▸ Description of the task
Find the string "More" in the data, then copy every line where it is found.

▸ Collected data entries
%%

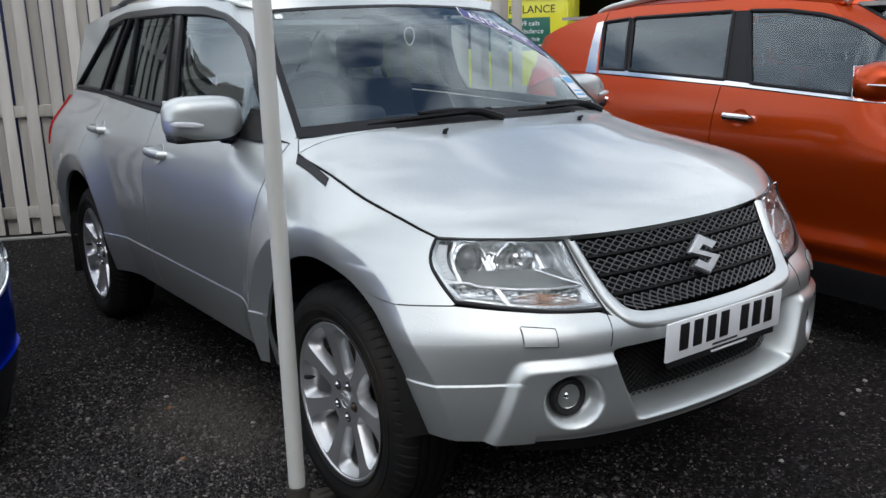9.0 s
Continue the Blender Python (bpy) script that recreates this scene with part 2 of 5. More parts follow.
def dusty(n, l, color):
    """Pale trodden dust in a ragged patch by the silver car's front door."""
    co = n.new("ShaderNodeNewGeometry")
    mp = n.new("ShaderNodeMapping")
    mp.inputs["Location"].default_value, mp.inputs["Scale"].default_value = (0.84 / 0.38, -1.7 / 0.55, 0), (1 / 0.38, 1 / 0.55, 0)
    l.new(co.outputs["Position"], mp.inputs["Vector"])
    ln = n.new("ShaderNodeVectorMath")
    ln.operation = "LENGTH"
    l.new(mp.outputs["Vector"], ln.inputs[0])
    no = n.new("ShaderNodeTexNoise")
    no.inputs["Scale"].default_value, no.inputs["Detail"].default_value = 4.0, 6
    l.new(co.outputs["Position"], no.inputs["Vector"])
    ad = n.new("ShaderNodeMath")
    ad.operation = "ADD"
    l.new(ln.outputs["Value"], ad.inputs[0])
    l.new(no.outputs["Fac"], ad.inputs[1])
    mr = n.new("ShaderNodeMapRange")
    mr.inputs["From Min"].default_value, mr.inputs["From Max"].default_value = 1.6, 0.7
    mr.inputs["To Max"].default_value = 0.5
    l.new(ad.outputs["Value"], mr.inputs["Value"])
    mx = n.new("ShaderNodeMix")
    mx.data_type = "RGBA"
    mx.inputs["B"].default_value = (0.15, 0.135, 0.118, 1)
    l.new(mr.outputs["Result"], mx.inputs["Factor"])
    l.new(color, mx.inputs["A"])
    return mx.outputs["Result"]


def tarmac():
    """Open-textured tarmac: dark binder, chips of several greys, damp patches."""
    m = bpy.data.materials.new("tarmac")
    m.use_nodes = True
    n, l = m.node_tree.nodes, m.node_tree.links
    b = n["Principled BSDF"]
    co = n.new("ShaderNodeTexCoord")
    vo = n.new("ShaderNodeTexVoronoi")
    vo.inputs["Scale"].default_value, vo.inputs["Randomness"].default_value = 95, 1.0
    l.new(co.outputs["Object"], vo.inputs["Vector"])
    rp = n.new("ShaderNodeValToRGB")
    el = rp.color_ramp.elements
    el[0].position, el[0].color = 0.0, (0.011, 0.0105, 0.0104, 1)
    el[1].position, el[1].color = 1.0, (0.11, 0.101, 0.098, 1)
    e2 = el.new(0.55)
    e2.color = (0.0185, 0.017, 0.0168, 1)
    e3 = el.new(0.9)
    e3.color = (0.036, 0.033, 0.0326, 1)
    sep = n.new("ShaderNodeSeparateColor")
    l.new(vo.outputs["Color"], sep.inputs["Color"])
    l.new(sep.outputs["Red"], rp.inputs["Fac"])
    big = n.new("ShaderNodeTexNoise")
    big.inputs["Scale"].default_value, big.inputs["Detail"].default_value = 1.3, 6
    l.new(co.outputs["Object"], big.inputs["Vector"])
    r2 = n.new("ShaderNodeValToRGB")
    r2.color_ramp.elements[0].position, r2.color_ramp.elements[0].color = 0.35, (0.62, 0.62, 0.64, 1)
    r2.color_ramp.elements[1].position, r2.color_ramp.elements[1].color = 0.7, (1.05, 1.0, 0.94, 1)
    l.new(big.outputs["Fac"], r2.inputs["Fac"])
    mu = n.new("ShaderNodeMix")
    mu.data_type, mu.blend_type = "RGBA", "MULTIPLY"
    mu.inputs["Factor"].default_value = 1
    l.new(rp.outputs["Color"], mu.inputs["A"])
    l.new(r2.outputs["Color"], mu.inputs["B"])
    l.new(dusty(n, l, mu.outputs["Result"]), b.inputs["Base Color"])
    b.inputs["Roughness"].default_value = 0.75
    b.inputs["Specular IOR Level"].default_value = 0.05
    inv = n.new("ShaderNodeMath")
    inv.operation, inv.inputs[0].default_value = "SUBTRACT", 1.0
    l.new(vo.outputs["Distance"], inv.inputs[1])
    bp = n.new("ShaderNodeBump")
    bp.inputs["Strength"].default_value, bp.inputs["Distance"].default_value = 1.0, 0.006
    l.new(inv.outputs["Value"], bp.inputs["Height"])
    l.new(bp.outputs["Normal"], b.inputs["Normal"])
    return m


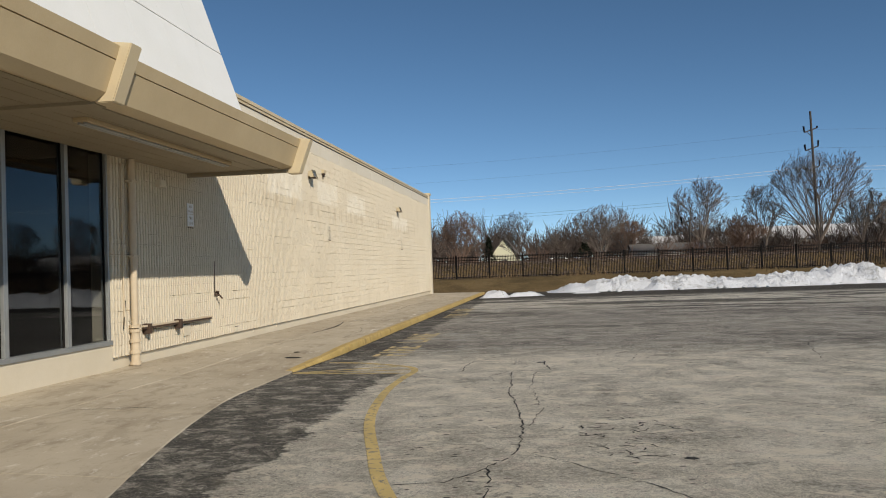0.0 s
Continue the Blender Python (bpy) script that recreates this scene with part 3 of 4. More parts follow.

%%

▸ Solution for this exercise
Continue the Blender Python (bpy) script that recreates this scene with part 2 of 5. More parts follow.
Continue the Blender Python (bpy) script that recreates this scene with part 3 of 4. More parts follow.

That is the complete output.